In tutte le epoche molte persone che hanno scelto di mettersi in proprio lo hanno fatto non per inseguire i nobili ideali della libera intrapresa, ma semplicemente per sopravvivere e per la mancanza di altre opportunità.
Dai “proletaroidi” di cui parlò Sombart nel 1907 in Germania ai free lance americani sempre in bilico tra precarietà e successo, fino agli immigrati imprenditori dell’Italia degli anni 2000, il processo di creazione d’impresa è stato alimentato dal bisogno di milioni di persone di avere un reddito minimo, per trovare un posto nella società.
Negli ultimi anni però questo fenomeno si è drammaticamente accentuato.

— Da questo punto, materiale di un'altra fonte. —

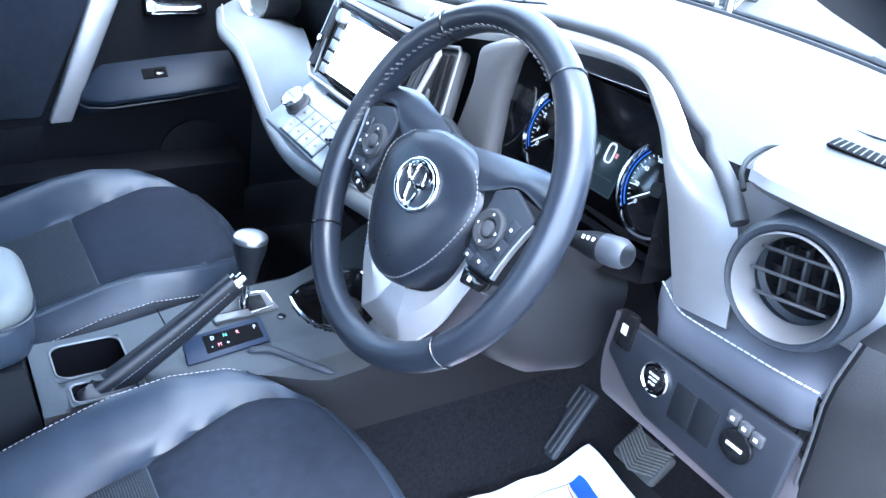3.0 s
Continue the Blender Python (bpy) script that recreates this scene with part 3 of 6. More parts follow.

Di fronte alla estrema difficoltà a trovare un lavoro dipendente, con una disoccupazione dilagante, l’unica chance per moltissime persone è quella di crearsi un proprio lavoro,
Nei corsi per l’avvio d’impresa che mi capita di tenere, l’affluenza è alta e l’interesse forte.
Credo però che sia compito di un formatore e di un consulente responsabile quello di mettere in guardia, ancora di più che in passato, dai rischi che si corrono mettendosi in proprio in una fase come l’attuale. Avventurarsi in un territorio pieno di incognite senza adeguate conoscenze sul mercato, sui costi e sulle normative è ancora più rischioso che in passato.